__Set problem__. Restate the data below word for word. Skip any images it contains.

__Dataset section__.
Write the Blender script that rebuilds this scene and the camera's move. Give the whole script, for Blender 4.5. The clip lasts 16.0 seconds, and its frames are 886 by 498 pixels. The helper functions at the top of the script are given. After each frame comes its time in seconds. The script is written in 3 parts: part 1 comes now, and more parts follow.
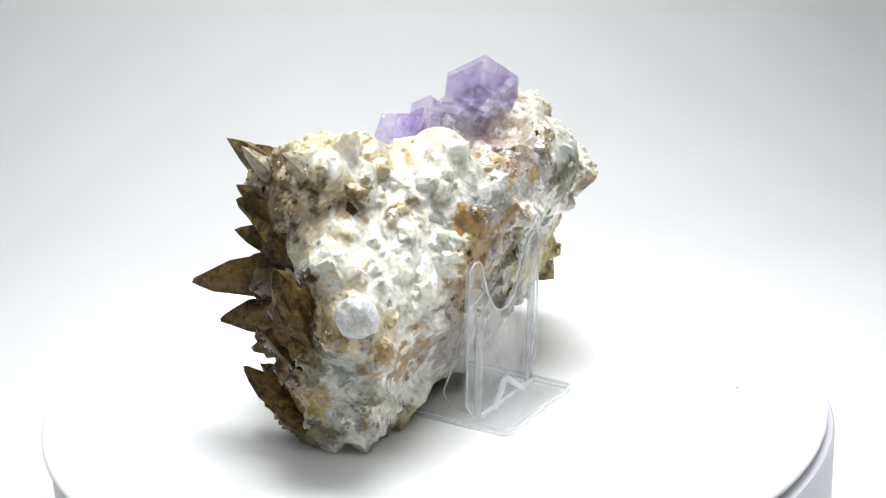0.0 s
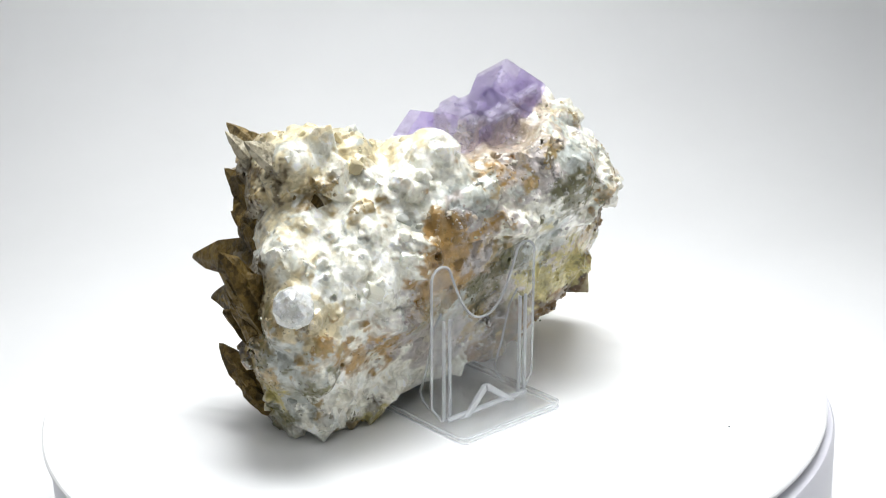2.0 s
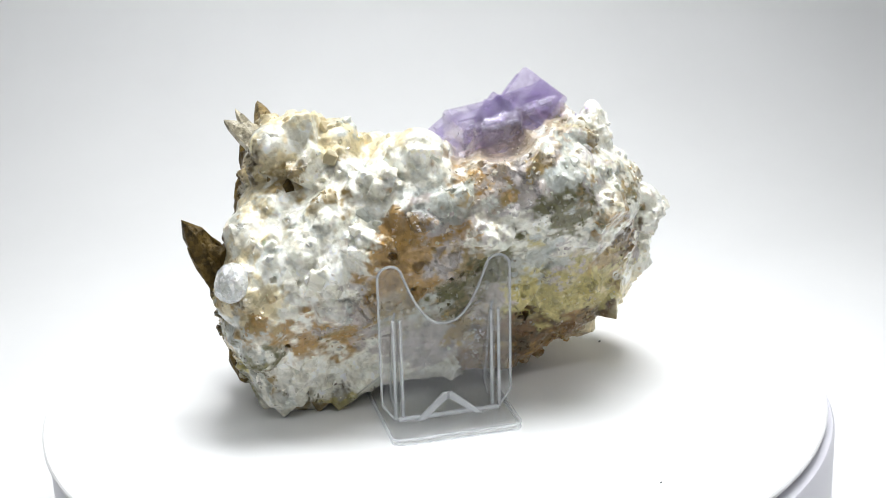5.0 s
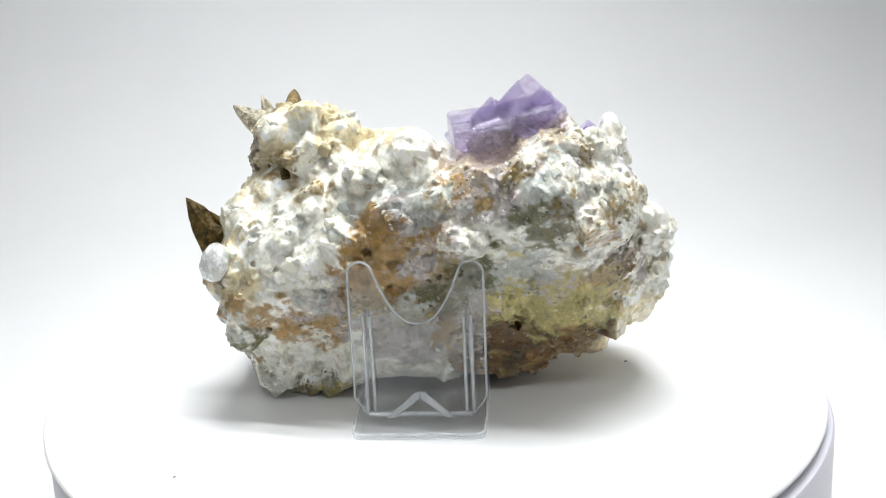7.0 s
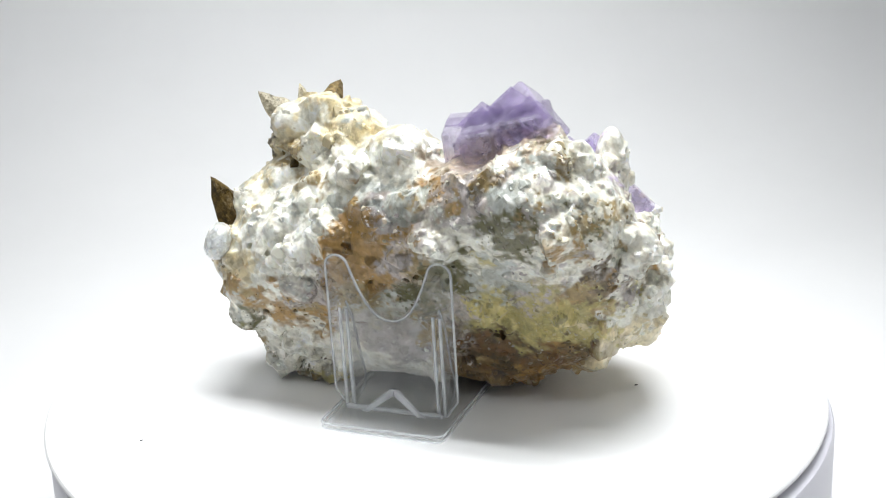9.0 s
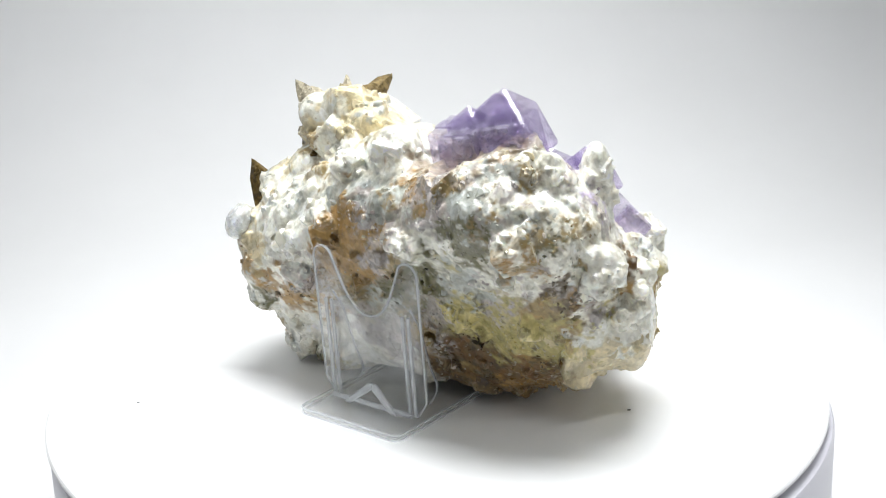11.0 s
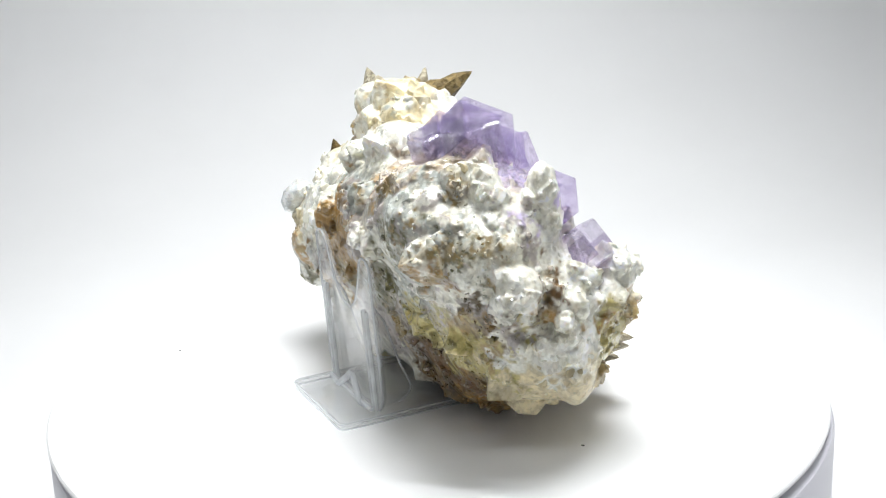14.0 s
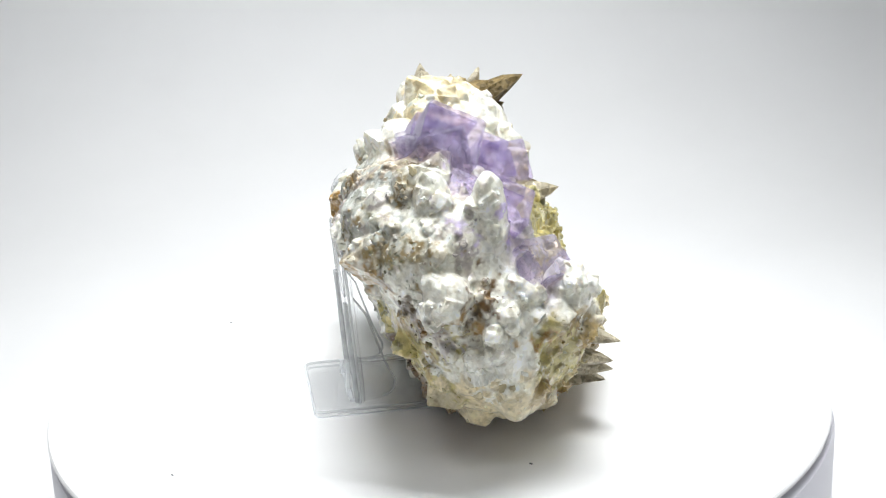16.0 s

__Complete answer__.
Write the Blender script that rebuilds this scene and the camera's move. Give the whole script, for Blender 4.5. The clip lasts 16.0 seconds, and its frames are 886 by 498 pixels. The helper functions at the top of the script are given. After each frame comes its time in seconds. The script is written in 3 parts: part 1 comes now, and more parts follow.
0.0 s
2.0 s
5.0 s
7.0 s
9.0 s
11.0 s
14.0 s
16.0 s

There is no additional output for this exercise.